Titre : La jeune fille et la guerre
Editeur : Fayard. Nombre de pages : 320.
Présentation de l'éditeur :
Croatie, 1991. Ana Juric mène une existence paisible avec ses parents, sa petite soeur Rahela et son meilleur ami Luka lorsque la guerre éclate. Au cours d'une expédition en Bosnie pour tenter de faire soigner Rahela, Ana et sa famille tombent dans une embuscade. Seule survivante, Ana apprend le maniement des armes, quitte le pays pour les Etats-Unis et tente de se reconstruire.
Mon avis :
Ce livre est certainement mon premier coup de coeur de cette rentrée littéraire 2016, j’espère qu’il y en aura d’autres. Ce roman en quatre parties nous raconte l’histoire d’Ana, une enfant presque ordinaire. Elle vit dans une famille aimante, mais peu aisée. Sa mère est professeur, corrige fréquemment des copies, son père a des soucis avec son travail, sa petite soeur Rahela, encore un bébé, a des soucis de santé certains. Oui, Ana serait une enfant ordinaire si elle ne grandissait en Yougoslavie, aux premières heures de la guerre qui déchira le pays. C’est sa voix que l’on entend, son quotidien. Elle mène une vie libre, sans entrave, joue avec Luka, son meilleur ami, sort pour faire les courses des adultes (des cigarettes !), s’habille en garçon non parce que ses parents en voulaient un, mais parce qu’ils n’ont pas les moyens de lui en acheter. Et le quotidien de la guerre n’est pas sans rappeler, pour ceux qui en ont lu les récits, celui de la seconde guerre mondiale : les alertes, les décentes dans les abris, les restrictions.
La différence, majeure, est que l’ennemi était intérieur, et que l’aide extérieur tarda à venir. Les journalistes étaient là, oui, et Ana ne les épargne pas dans ses commentaires. Les américains non plus. Là où d’autres leur reprochent de se considérer comme les sauveurs du monde, Ana, qui a grandi, leur reproche surtout de ne rien avoir fait, pas plus que l’ONU d’ailleurs.
Certains pourraient se plaindre parce que l’on sait, dès que la quatrième de couverture (et dès le début de la seconde partie) qu’Ana a survécu à la guerre. Il nous reste cependant à savoir comment elle a pu survivre, et comment elle parvient à (re) vivre.
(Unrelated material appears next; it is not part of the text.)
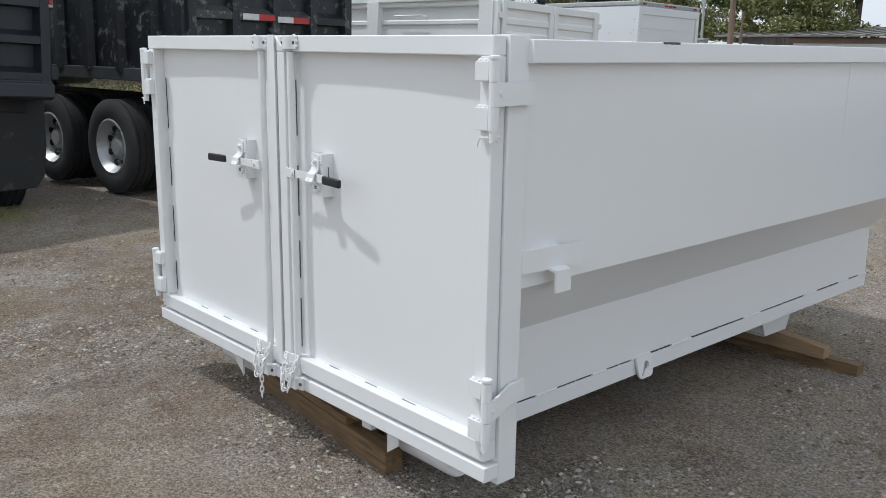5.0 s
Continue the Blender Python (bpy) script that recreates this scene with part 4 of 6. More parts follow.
# white dump truck
def white_dump_truck(m):
    t = thing("dump_truck", m, "white dump truck with ribbed swing doors and chrome mirrors", "truck", "parked trucks")
    L, zb, zt = 4.80, 0.92, 2.14
    body = part("dump_body", B(-0.85, 0.87, 0.06, L, zb - 0.02, zb + 0.10), WHITE2, t)
    for s in (-1, 1):
        h, zt = (1.15, 2.20) if s < 0 else (1.23, 2.14)      # the near side stands a little higher
        prof = [(s * (h - 0.02), zt), (s * (h - 0.10), zt), (s * (h - 0.10), 1.40), (s * (h - 0.17), 1.16), (s * (h - 0.34), 1.02), (s * (h - 0.34), 0.98), (s * (h - 0.13), 1.12), (s * (h - 0.055), 1.38), (s * (h - 0.055), 1.50), (s * (h - 0.03), 1.52), (s * (h - 0.03), 1.58), (s * (h - 0.07), 1.60), (s * (h - 0.07), 1.86), (s * (h - 0.045), 1.88), (s * (h - 0.045), 1.92), (s * (h - 0.08), 1.94), (s * (h - 0.08), zt - 0.10), (s * (h - 0.02), zt - 0.08)]
        part("body_side", P(prof, "y", 0.10, L), WHITE2, body)
        part("top_rail", B(*sorted((s * (h + 0.01), s * (h - 0.11))), 0.02, L, zt - 0.02, zt + 0.06, 0.01), WHITE2, body)
        for y in (0.02, 2.20, 4.55):
            part("stake", B(*sorted((s * (h + 0.025), s * (h - 0.16))), y, y + 0.24, zb + (0.03 if y > 1 else 0.0), zt, 0.01), WHITE2, body)
            # thin dark disc on the face for the shaded hole
            part("stake_hole_shade", C((s * (h + 0.026), y + 0.12, 1.06), (s * (h + 0.0275), y + 0.12, 1.06), 0.035, 16), BARESHADE, body)
        for a, b in ((0.40, 0.95), (1.60, 2.12), (2.55, 3.0), (3.95, 4.45)):
            side_tape(body, s * (h - 0.028), a, b, 1.525, 1.575, 2, 0 if a < 1.5 or a > 4 else 1, 0.96, s)
        for y in (0.75, 1.75, 2.95, 4.1):
            part("hoop", T([(s * (h - 0.03), y - 0.05, 1.58), (s * (h - 0.02), y - 0.035, 1.64), (s * (h - 0.02), y + 0.035, 1.64), (s * (h - 0.03), y + 0.05, 1.58)], 0.010, 6), WHITE2, body)
        for y, z in ((1.3, 1.98), (1.35, 1.20)):
            part("step_bar", T([(s * (h - 0.07), y, z), (s * (h + 0.02), y + 0.01, z + 0.01), (s * (h + 0.02), y + 0.55, z + 0.01), (s * (h - 0.07), y + 0.56, z)], 0.013, 6), WHITE2, body)
        # rear corner box
        part("corner_box", B(*sorted((s * (h - 0.01), s * (h + 0.06))), -0.04, 0.28, 0.90, 1.12, 0.008), WHITE2, body)
    # swing doors, which meet a little off the middle
    zt = 2.14
    for s, xa, xb in ((-1, -1.06, 0.076), (1, 0.088, 1.185)):
        d = part("rear_door", B(xa, xb, -0.02, 0.02, zb + 0.06, zt + 0.02), WHITE2, t, "white door with pressed ribs")
        part("door_frame", B(xa, xa + 0.085, -0.065, -0.02, zb + 0.05, zt + 0.04, 0.008), WHITE2, d)
        part("door_frame", B(xb - 0.085, xb, -0.065, -0.02, zb + 0.05, zt + 0.04, 0.008), WHITE2, d)
        part("door_frame", B(xa + 0.085, xb - 0.085, -0.065, -0.02, zt - 0.06, zt + 0.04, 0.008), WHITE2, d)
        part("door_frame", B(xa + 0.085, xb - 0.085, -0.065, -0.02, zb + 0.05, zb + 0.10, 0.008), WHITE2, d)
        part("kick_panel", P([(-0.02, zb + 0.10), (-0.06, zb + 0.10), (-0.02, zb + 0.36)], "x", xa + 0.085, xb - 0.085), WHITE2, d)
        for k in range(4):
            z = zb + 0.45 + 0.185 * k
            part("door_rib", P([(-0.02, z - 0.055), (-0.046, z - 0.038), (-0.046, z + 0.022), (-0.02, z + 0.050)], "x", xa + 0.10, xb - 0.10), WHITE2, d)
        hx = xa - 0.02 if s < 0 else xb + 0.02
        for z in (1.30, 1.98):
            part("door_hinge", B(hx - 0.055, hx + 0.055, -0.080, -0.02, z - 0.035, z + 0.035, 0.006), WHITE2, d)
        mx = xb if s < 0 else xa
        part("latch_rod", T([(mx + s * 0.05, -0.09, zb + 0.40), (mx + s * 0.065, -0.10, zb + 0.29), (mx + s * 0.04, -0.10, zb + 0.20), (mx + s * 0.045, -0.09, zb - 0.02)], 0.012, 6), GALV, d)
        part("latch_handle", T([(mx + s * 0.05, -0.10, zb + 0.24), (mx + s * 0.14, -0.11, zb + 0.29), (mx + s * 0.14, -0.11, zb + 0.35)], 0.010, 6), GALV, d)
    for s in (-1, 1):
        part("rear_post", B(*sorted((s * 1.195 if s > 0 else -1.09, 1.235 if s > 0 else -1.155)), -0.05, 0.02, zb + 0.02, zt + 0.02, 0.008), WHITE2, body)
    bm = part("rear_bumper", P([(-0.05, 0.755), (-0.05, 0.935), (0.25, 0.935), (0.25, 0.82), (0.05, 0.755)], "x", -1.16, 1.15, 0.006), WHITE2, t)
    for x, w, mm in ((-1.03, 0.095, GRIP), (-0.80, 0.095, REDLENS), (0.67, 0.08, REDLENS), (0.945, 0.08, REDLENS)):
        part("lamp", lathe(bmesh.new(), [(-0.05, 0.05), (-0.062, 0.048), (-0.068, 0.03), (-0.069, 0.001)], "y", (0, 0, 0), 20), mm, bm).matrix_local = Matrix.Translation((x, 0, 0.835)) @ Matrix.Diagonal((w / 0.055, 1, 0.8, 1))
    tape(bm, -0.66, -0.18, -0.05, 0.808, 0.868, 1, 2)
    tape(bm, 0.10, 0.54, -0.05, 0.808, 0.868, 1, 2)
    part("rust_run", P([(-0.12, 0.93), (0.03, 0.93), (0.01, 0.90), (-0.09, 0.895)], "y", -0.0535, -0.0505), RUST, bm, "rust stain")
    for s in (-1, 1):
        part("mudflap", B(*sorted((s * 0.56, s * 1.12)), 0.92, 0.94, 0.12, 0.84, 0.004), FLAP, t)
        wheel(t, s * 0.62, 1.774, 0.345, 0.47, 0.25, CHASSIS, s)
        wheel(t, s * 0.97, 1.774, 0.345, 0.47, 0.25, RIMW, s, rim_r=0.60, deep=0.15)
        fb = bmesh.new()
        pts = [(1.774 + 0.60 * math.cos(a), 0.50 + 0.56 * math.sin(a)) for a in np.linspace(math.radians(10), math.radians(172), 13)]
        pts += [(1.774 + 0.565 * math.cos(a), 0.50 + 0.525 * math.sin(a)) for a in np.linspace(math.radians(172), math.radians(10), 13)]
        part("fender", prism(fb, pts, "x", *sorted((s * 0.48, s * 1.12))), FLAP, t)
        wheel(t, s * 1.0, 6.83, 0.46, 0.48, 0.26, RIMW, s, rim_r=0.60, deep=0.05)
        part("frame_rail", B(*sorted((s * 0.38, s * 0.46)), 0.2, 7.2, 0.66, 0.90), CHASSIS, t)
        part("fuel_tank", B(*sorted((s * 0.55, s * 1.05)), 3.4, 4.3, 0.46, 0.86, 0.08, 3), CHASSIS, t)
        part("battery_box", B(*sorted((s * 0.78, s * 1.12)), 5.25, 5.75, 0.36, 0.64, 0.02), CHASSIS, t)
        part("cab_step", B(*sorted((s * 0.80, s * 1.10)), 4.95, 5.25, 0.34, 0.40, 0.01), CHASSIS, t)
    part("rear_cross", B(-0.9, 0.9, 0.25, 0.9, 0.58, 0.86, 0.01), CHASSIS, t)
    part("axle", C((-0.6, 1.774, 0.40), (0.6, 1.774, 0.40), 0.08, 14), CHASSIS, t)
    cab = part("cab", P([(4.88, 0.86), (6.25, 0.80), (6.25, 1.62), (6.02, 2.38), (5.85, 2.46), (4.88, 2.46)], "x", -1.02, 1.02, 0.05), WHITE2, t)
    part("bonnet", P([(6.24, 0.70), (6.24, 1.60), (6.7, 1.54), (7.45, 1.38), (7.70, 1.16), (7.73, 0.72), (7.3, 0.66)], "x", -0.92, 0.92, 0.08), WHITE2, cab)
    for s in (-1, 1):
        fb = bmesh.new()
        pts = [(6.83 + 0.68 * math.cos(a), 0.46 + 0.72 * math.sin(a)) for a in np.linspace(0.05, math.pi - 0.2, 14)] + [(6.83 + 0.55 * math.cos(a), 0.46 + 0.55 * math.sin(a)) for a in np.linspace(math.pi - 0.2, 0.05, 14)]
        part("front_fender", prism(fb, pts, "x", *sorted((s * 0.80, s * 1.14))), WHITE2, cab)
        part("side_window", P([(5.05, 1.60), (6.10, 1.58), (5.96, 2.24), (5.05, 2.26)], "x", *sorted((s * 1.016, s * 1.026))), GLASS, cab)
        part("door_gap", B(*sorted((s * 1.019, s * 1.0225)), 4.95, 4.96, 0.92, 2.3), CHASSIS, cab)
        part("mirror_arm", T([(s * 1.02, 6.08, 2.36), (s * 1.30, 6.20, 2.37), (s * 1.35, 6.20, 2.31), (s * 1.35, 6.20, 1.62), (s * 1.30, 6.20, 1.57), (s * 1.02, 6.15, 1.56)], 0.016, 8), GRIP, cab)
        mr = part("mirror", B(*sorted((s * 1.18, s * 1.37)), 6.12, 6.22, 1.85, 2.28, 0.03, 3), GRIP, cab)
        part("mirror_glass", B(*sorted((s * 1.195, s * 1.355)), 6.114, 6.119, 1.88, 2.25), GLASS, mr)
        m2 = part("spot_mirror", B(*sorted((s * 1.18, s * 1.37)), 6.12, 6.22, 1.61, 1.82, 0.05, 3), GRIP, cab)
        part("mirror_glass", B(*sorted((s * 1.20, s * 1.35)), 6.112, 6.1195, 1.64, 1.79), CHROME, m2)
        part("lamp_panel", B(*sorted((s * 1.0, s * 1.08)), 6.0, 6.1, 1.05, 1.32, 0.02), GRIP, cab)
    return t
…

L’auteur aurait pu choisir de laisser l’imagination du lecteur combler l’ellipse entre la première et la seconde partie. Non, la troisième partie permet de découvrir ce que fut la vie d’Ana juste avant son départ pour les Etats-Unis, une partie qui permet de découvrir une réalité dont on a peu parler, lors de cette guerre qui était si proche de nous. J’ai aimé la façon dont le récit était raconté, de façon précise, sans volonté de surenchérir sur les descriptions. Ce que nous voyons (les mots font vraiment naître des images) suffit. Pas non plus d’analyse démesurément longue du ressenti d’Ana pendant ou après. ce qu’elle ressent, a ressenti, nous sera livré de manière simple, direct. Ana a parcouru un long chemin – mentalement. Elle en parcourt un autre – physiquement – pour son retour au pays natal. Cette réalité-là n’est pas montré souvent non plus, la reconstruction, le souvenir, al vie d’après pour ceux qui ont survécu et doivent vivre avec ou sans.
La jeune fille et la guerre est un livre sur le souvenir et sur la reconstruction, de pays et des êtres qui y vivent.